If the whale had chosen to manually and repeatedly close positions, given that it is now a "secondary head," closely monitored by the market, it could lead to a rapid decline in ETH, causing profits to quickly shrink during the closing process. Therefore, it opted for a one-time, rapid closing method.
How do other exchanges handle massive high-leverage contracts?
In fact, this scenario is not the first occurrence. To address the risk of liquidation, exchanges like Binance and OKX have also introduced mechanisms such as automatic deleveraging (ADL) and tiered margin to prevent risks.
Automatic Deleveraging: Taking OKX as an example, if the risk reserve cannot absorb further losses from liquidated positions, ADL will be triggered to limit further losses of that risk reserve. Essentially, losing positions are matched with opposite profitable or high-leverage positions ("deleveraged positions"), and the two positions offset each other and are closed. Due to ADL, profitable positions may be liquidated, thus limiting the future profit potential of that position.

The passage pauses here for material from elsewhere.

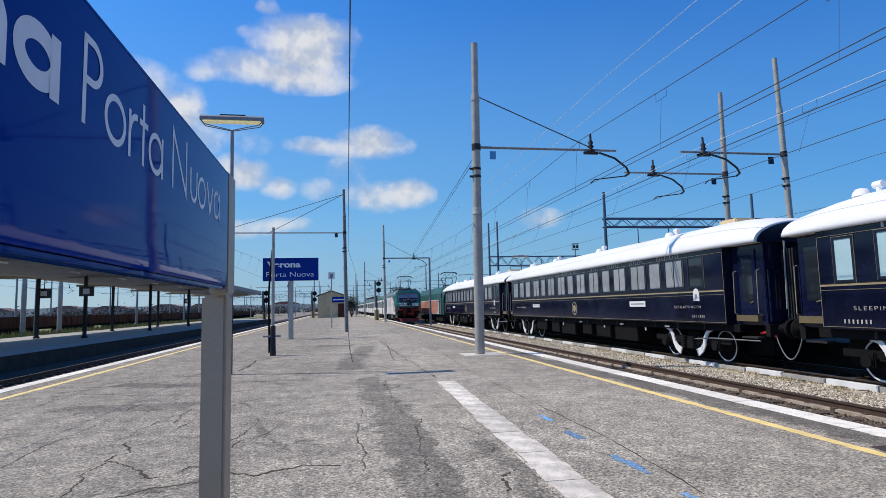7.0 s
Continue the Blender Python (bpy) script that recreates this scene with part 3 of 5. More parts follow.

Tiered Margin: As the position size increases, the corresponding margin ratio will also increase "tiered." Through the tiered margin mechanism, large position traders need to put in more margin, thereby reducing the risk of liquidation or breach due to market fluctuations. This means that users cannot open massive contracts that could significantly impact the market with low margin.
How does Hyperliquid respond?
Hyperliquid Vault data shows that after the whale actively triggered the liquidation mechanism, HLP lost a total of $3.45 million.
Hyperliquid's official response stated that this incident was not due to a protocol vulnerability or hacker attack, but rather because the user withdrew unrealized profits (PNL), leading to a decrease in margin and triggering liquidation. Hyperliquid stated that the user ultimately still made a profit of $1.8 million, while HLP lost about $4 million in the past 24 hours. Nevertheless, HLP's historical cumulative PNL remains at approximately $60 million.
In response, Hyperliquid announced it would adjust leverage limits to optimize liquidation management and enhance market buffering capacity during large-scale liquidations, with the maximum leverage for BTC adjusted to 40x and for ETH adjusted to 25x.